RABE
[hebr. ʽorév; gr. kórax].
Der erste Vogel, der in der Bibel namentlich erwähnt wird (1Mo 8:7). Als größter der Rabenvögel misst der Rabe ungefähr 60 cm, und seine Flügelspannweite kann über 1 m betragen. Das glänzende Gefieder des Raben ist tiefschwarz (Hoh 5:11) und schillert stahlblau und purpurn, auf der Unterseite manchmal grünlich. Der Rabe ist ein Allesfresser. Er hält sich an Nüsse, Beeren und Körner, stellt aber auch Nagetieren, Reptilien, Fischen und Jungvögeln nach. Von den kleinen Tieren greift er nur die jungen und schwächlichen an, hauptsächlich ernährt er sich jedoch von Aas. Wenn er Aas verzehrt, frisst er zuerst die Augen und andere Weichteile des Kadavers, bevor er mit seinem kräftigen Schnabel den Leib aufreißt (Spr 30:17). Er ist ein gewandter Flieger, der mit seinen Schwingen kraftvolle, regelmäßige Flügelschläge ausführt oder sich mühelos auf großen Kreisbahnen bewegt, wobei er den Boden nach Nahrung absucht. Bei seiner ständigen Nahrungssuche überfliegt er ein ungewöhnlich großes Gebiet.
Naturforscher halten den listigen Raben für einen der anpassungsfähigsten und findigsten aller Vögel. Da sich der Rabe durch seine Flugleistungen und die Fähigkeit auszeichnet, sich außerordentlich vielseitig zu ernähren, auch von Aas, eignete er sich vorzüglich dafür, von Noah als erstes Geschöpf aus der Arche ausgesandt zu werden, nachdem die Wasser der Sintflut begonnen hatten zurückzuweichen. Aus dem Text geht hervor, dass der Rabe danach außerhalb der Arche blieb und sie nur zum Ausruhen benutzte (1Mo 8:5-7).
Der Rabe galt nach dem mosaischen Gesetz als unrein (3Mo 11:13, 15; 5Mo 14:12, 14), und der Ausdruck „nach seiner Art“ schließt offenbar auch andere verwandte Rabenvögel ein wie die Saatkrähe, die Dohle und die Alpenkrähe, die alle in Palästina vorkommen.
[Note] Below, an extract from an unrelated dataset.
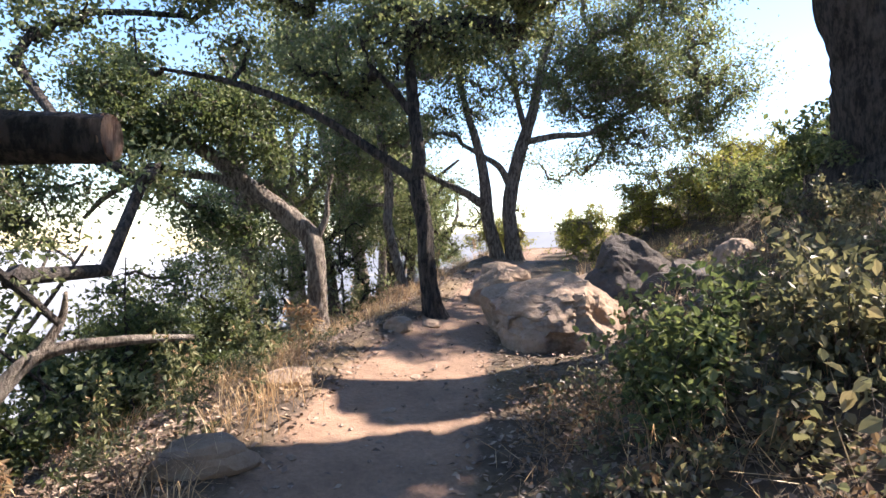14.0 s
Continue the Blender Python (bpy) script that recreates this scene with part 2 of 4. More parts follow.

Der Rabe meidet im Gegensatz zur Krähe gewöhnlich kultivierte Regionen und bewohnt oft Berggegenden und sogar Wüsten. Er zählte zu den Tieren, die nach einer Vision Jesajas die Leere und Öde des verwüsteten Edoms bewohnen würden (Jes 34:11). Der Rabe hat auch den Trieb, überschüssige Nahrung in Felsspalten oder unter Blättern zu verstecken. Diese Vögel eigneten sich vorzüglich für den Dienst, für den Gott sie gebrauchte, als er den Propheten Elia durch ein Wunder zweimal täglich mit Brot und Fleisch versorgte, während dieser sich im Wildbachtal Kerith verborgen hielt (1Kö 17:2-6).
Raben nisten in felsigen Gebieten und auf hohen Bäumen; sie halten in lebenslanger Dauerehe zusammen und sind liebevolle Eltern. Jehova Gott, der für alle seine Geschöpfe sorgt, lenkte Hiobs Aufmerksamkeit auf sich mit der Frage: „Wer bereitet dem Raben sein Futter, wenn seine eigenen Jungen zu Gott um Hilfe rufen, wenn sie fortgesetzt umherirren, weil es nichts zu fressen gibt?“ (Hi 38:41). Auch der Psalmist schrieb, dass die Nahrung, die die Altvögel von weit her bringen, um ihre heiser schreienden, hungrigen Jungen zu sättigen, von dem liebevollen Schöpfer stammt (Ps 147:7-9), und Jesus nahm ebenfalls auf die Raben Bezug, als er seinen Nachfolgern versicherte, dass derjenige, der für diese Vögel des Himmels sorge, bestimmt die Bedürfnisse seiner menschlichen Diener befriedigen würde (Luk 12:24; vgl. Ps 104:27, 28; Mat 6:26).
Wegen der eindrucksvollen Größe des Raben, seiner düsteren Farben und seines trauervollen Krächzens sahen die Heiden der alten Zeit in ihm einen Unglücksvogel und einen Vogel, der den Tod ankündigt. Für die Griechen war der kühne und oft unverschämte Rabe ein prophetischer Vogel, vielleicht weil er in dem Ruf stand, listig und klug zu sein. Er galt dem Gott Apollo sowie einem Priesterorakelorden – einige Mitglieder kleideten sich schwarz – als heilig.
Ein Fürst von Midian, der zur Zeit des Richters Gideon lebte, hieß Oreb, was „Rabe“ bedeutet (Ri 7:25).